24. Illicit financial flows sap private investment capital, deplete national savings and undermine economic growth. Capital flight also robs national tax authorities of much-needed resources to sustain social transfers for poverty alleviation or to meet the Millennium Development Goals. There is also some evidence that by expanding the gap between domestic savings and investment, capital flight has led to an increase in external debt.  The so-called revolving door effect between external debt and capital flight raises questions about debt sustainability in the long run and the overall effectiveness of aid.

25. Finally, capital flight worsens the distribution of income by allowing the rich and the powerful to amass great wealth in a clandestine manner and typically without paying their fair share of national taxes , which leads to a narrowing of the tax base and increased tax burden on the lower income groups.
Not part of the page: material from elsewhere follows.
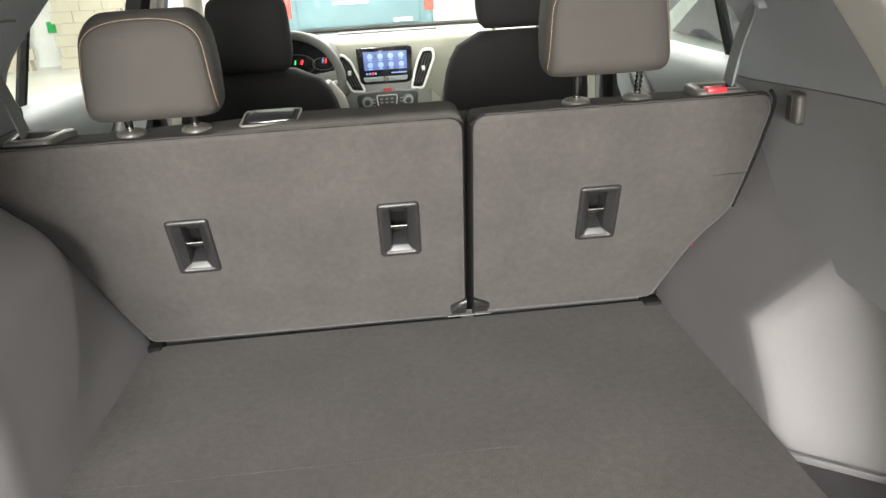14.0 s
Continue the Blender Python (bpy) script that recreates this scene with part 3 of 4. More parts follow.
LID_LONG = sum((b - a).length for a, b in zip(LID, LID[1:]))
bm = bmesh.new()
loft(bm, [[lid_point(max(0.0, min(0.9999, p.x / LID_LONG)), p.y, off) for p in lid_outline(inset)] for inset, off in ((-0.0002, -0.003), (0.0, 0.0008), (0.0008, 0.0020), (0.0024, 0.0027), (0.005, 0.0030), (0.012, 0.0031), (0.024, 0.0032), (0.036, 0.0032), (0.048, 0.0032), (0.060, 0.0032), (0.066, 0.0032), (0.0678, 0.0032))], True)
bm.verts.ensure_lookup_table()
n = len(lid_outline(0))
bm.faces.new([bm.verts[i] for i in range(len(bm.verts) - n, len(bm.verts))])
lid = part("bin_lid", bm, M_TRIM, quarter[-1], "grey storage bin lid with rounded corners", 50)
loop = [lid_point(max(0.0, min(0.9999, p.x / LID_LONG)), p.y, 0.0003) for p in lid_outline(-0.0016)]
part("lid_gap", tube(bmesh.new(), loop + loop[:1], 0.0013, 5, False), M_TRAY, lid)

# right: hump with the broad slanted rear face
bm = bmesh.new()
HUMP = [(0.662, 1.188), (0.657, 1.10), (0.654, 1.04), (0.650, 1.010), (0.636, 0.992), (0.592, 0.955), (0.548, 0.920), (0.526, 0.902), (0.517, 0.884), (0.516, 0.83), (0.513, 0.742)]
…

Meanwhile, unemployment rates remain high in many poor developing countries that cannot generate enough capital for investment and economic growth.

26. Capital flight perpetuates poverty, and poverty is inherently destabilizing both geopolitically and with respect to global economics. Regions plagued by poverty are often breeding grounds for insurgence and civil war, where ordinary people fight to obtain or control scarce resources. Geopolitical instability affects key commodity prices and can significantly increase the cost to private enterprise of doing business in certain regions of the world. Capital flight is not only about poverty-it is also about global markets and national security. As a result, its eradication should be the subject of a multifaceted, coordinated approach.

27. This should be a compelling reason for DFID to engage with developing country governments and within its own government to implement measures to make tax evasion and avoidance as difficult and cumbersome a process as possible.